Wednesday, October 13, 2010

eighth visit: Oct 3rd 2010 Roman Catholicism (Latin Mass)

11:00am sunday
St. Boniface Church of Holy Wisdom Parish
2208 East Street, Pittsbugh PA 15212
north side, spring hill city view

(included in this entry: documentation of 7th visit, Jum'ah at Islamic Center of Pittsburgh, 10-1-10)

"I had no idea it is so physical—the expenditure of energy," commented a friend, a poet at an artist residency, referring to the act of painting. It is, but my work at this time: really not so much. Instead, ask the ghost of Pollock; ask Karin Davie. Matthew Barney and his drawing restraints.

...the use of rosary beads to keep fingers busy (and to help keep one's place) while praying. I remember reading somewhere: the intention is to include a physical act to accompany and enhance the mental focus, contemplation, meditation. (from my 6th visit, Carol's voice in my ears: As young boys, Orthodox Jews are taught to rock and sway during prayer to help maintain focus.)
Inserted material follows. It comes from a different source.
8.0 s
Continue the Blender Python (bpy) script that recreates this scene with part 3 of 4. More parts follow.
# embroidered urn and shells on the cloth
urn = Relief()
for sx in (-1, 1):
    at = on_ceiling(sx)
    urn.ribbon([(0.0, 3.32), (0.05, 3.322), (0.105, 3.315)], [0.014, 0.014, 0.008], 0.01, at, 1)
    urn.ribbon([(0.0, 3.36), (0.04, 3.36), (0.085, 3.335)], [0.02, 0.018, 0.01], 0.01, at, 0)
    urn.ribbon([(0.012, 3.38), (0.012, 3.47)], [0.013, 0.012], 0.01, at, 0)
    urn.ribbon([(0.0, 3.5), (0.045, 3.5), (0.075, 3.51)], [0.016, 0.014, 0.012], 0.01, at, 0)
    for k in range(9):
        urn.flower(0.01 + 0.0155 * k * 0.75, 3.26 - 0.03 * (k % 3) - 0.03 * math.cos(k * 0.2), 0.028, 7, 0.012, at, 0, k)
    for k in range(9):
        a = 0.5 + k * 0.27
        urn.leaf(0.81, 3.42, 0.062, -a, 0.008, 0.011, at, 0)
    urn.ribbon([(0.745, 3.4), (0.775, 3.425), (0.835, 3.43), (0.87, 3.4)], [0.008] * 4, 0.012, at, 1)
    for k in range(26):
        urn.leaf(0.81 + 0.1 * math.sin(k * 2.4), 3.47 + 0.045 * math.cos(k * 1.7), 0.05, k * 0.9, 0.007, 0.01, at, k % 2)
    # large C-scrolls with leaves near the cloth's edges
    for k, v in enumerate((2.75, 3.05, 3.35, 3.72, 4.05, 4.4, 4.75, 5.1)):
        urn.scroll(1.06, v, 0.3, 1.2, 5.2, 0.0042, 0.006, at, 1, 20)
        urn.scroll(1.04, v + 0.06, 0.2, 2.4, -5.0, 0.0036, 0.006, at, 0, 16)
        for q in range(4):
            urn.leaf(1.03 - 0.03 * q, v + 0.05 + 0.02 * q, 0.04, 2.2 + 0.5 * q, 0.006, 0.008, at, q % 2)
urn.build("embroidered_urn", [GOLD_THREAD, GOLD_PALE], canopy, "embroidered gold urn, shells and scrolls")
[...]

Even with folding padded rests, my 39-year-old knees ache by the end of service at St. Boniface Church of Holy Wisdom. How to maintain the pattern of kneeling, sitting, kneeling, standing, kneeling—faces never breaking expressions of tranquility? Worshipers of all ages surround me, demonstrating wordlessly. Do the elderly reach a point of exoneration from this and from genuflection (kneeling on one knee) at every entry and exit of the pew? How does a worshiper with injured joints take part in Muslim prayer? How did I paint during my (now accumulative) five months on crutches? ...Chuck Close and the late Grace Hartigan? I was taught that painting is always performed while standing. Having to sit and paint for the first time in my life, the art became smaller, much less satisfying (too fast, not tiring enough), but more intimate.
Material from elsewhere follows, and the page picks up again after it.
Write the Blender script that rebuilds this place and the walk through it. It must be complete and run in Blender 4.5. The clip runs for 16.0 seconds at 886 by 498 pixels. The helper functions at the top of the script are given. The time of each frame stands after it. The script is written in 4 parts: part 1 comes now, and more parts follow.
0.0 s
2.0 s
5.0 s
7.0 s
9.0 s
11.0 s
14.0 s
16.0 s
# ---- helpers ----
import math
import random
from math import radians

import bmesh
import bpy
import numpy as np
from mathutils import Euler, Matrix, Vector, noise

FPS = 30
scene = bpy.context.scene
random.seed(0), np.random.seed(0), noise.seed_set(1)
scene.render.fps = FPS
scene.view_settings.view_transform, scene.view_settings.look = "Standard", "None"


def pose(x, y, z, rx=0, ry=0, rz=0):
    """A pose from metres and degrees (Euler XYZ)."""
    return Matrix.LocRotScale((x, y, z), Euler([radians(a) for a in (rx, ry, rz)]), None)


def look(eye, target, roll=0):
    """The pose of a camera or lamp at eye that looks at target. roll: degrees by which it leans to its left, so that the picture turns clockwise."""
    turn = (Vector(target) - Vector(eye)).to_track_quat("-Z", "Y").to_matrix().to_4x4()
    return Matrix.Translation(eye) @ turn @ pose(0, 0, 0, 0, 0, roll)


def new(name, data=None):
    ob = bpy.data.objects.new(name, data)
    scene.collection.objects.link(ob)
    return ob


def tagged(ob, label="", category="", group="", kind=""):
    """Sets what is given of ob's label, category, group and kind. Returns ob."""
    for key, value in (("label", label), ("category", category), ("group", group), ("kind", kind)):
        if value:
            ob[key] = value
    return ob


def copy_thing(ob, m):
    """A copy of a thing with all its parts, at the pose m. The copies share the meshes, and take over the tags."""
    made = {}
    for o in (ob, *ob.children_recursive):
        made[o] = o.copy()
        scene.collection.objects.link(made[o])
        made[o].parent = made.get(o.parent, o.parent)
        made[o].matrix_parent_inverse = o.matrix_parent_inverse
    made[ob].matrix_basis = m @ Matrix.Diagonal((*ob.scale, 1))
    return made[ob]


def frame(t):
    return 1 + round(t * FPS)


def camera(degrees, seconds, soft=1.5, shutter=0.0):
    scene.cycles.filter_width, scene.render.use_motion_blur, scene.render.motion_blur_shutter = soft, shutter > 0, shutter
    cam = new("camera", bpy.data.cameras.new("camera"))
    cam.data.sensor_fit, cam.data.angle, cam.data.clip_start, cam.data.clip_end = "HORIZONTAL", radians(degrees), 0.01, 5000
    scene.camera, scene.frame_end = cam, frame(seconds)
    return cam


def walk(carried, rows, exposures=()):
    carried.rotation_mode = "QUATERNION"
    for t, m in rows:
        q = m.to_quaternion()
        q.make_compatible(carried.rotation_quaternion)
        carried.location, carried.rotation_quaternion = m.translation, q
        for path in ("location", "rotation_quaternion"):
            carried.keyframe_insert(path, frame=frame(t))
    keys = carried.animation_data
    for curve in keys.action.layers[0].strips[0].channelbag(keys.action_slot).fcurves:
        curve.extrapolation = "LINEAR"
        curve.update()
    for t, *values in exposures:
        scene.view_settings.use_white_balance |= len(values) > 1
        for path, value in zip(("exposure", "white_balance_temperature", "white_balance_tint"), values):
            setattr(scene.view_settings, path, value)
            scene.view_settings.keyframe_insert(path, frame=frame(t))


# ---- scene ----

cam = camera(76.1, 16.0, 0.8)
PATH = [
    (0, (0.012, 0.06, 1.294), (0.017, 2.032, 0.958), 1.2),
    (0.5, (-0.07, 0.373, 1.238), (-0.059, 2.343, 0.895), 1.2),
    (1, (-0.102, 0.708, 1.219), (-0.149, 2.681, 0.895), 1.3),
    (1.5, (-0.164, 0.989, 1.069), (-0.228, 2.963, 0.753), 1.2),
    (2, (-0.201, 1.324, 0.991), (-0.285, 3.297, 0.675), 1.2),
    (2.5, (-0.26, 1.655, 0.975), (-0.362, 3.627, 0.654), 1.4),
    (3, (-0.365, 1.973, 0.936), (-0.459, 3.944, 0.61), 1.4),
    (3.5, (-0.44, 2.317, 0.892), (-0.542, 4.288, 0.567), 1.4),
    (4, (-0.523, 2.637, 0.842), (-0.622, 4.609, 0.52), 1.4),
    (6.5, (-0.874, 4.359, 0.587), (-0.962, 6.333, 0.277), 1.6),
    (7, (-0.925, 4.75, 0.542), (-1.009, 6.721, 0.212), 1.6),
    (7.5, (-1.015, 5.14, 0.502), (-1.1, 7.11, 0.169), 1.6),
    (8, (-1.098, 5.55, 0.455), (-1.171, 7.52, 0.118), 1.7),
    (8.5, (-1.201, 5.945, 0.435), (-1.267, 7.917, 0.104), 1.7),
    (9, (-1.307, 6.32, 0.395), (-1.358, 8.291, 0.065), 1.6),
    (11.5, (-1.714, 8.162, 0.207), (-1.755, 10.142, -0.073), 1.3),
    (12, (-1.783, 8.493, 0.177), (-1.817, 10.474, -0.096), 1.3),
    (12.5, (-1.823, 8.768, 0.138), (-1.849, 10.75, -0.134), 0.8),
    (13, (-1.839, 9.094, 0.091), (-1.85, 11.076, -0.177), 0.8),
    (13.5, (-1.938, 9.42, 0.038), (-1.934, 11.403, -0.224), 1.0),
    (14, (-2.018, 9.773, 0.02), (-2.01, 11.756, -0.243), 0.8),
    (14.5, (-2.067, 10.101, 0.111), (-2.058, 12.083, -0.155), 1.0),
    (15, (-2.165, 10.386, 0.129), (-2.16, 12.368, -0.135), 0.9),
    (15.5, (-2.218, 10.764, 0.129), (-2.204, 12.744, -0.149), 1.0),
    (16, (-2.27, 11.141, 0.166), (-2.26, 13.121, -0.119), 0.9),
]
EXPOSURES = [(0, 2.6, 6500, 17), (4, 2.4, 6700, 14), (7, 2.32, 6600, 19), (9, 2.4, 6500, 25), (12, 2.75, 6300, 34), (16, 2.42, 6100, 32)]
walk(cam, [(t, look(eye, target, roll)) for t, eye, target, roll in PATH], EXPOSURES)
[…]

At High Mass my two years of Latin in junior high is no help except for a half-syllable here and there. The last name of a friend in hymn.

Two days earlier, during the bus-ride to the Islamic Center a man chooses the seat next to mine and begins to speak to me in Arabic. Later in English, he says he regularly attends a mosque and a church, as well.

Inside the mosque, the air smells of warm rice. Two hours later: delicious spices. Only the sermon in English. The woman at my right gestures me to the line, folding. Bookcases separate us from male worshipers. Men from all walks of life imaginable. The women in attendance are comparatively homogenous, in appearance at least. Infants in rockers.

At St. Boniface, I peek up to see an ocean of bowed heads, a random scattering of veils and veil-less stilled nods. Carol's words from the Orthodox service a week ago replay in my mind: "The differences in dress reveal the various levels of observance."

I sit a minute after most worshipers have left. A dear woman most likely in her 80's stops to catch my attention. She had seen me drawing. "Are you an artist?" (smile and nod) "I like your dress," she whispers. And adds with most sincere enthusiasm, "It's very unusual."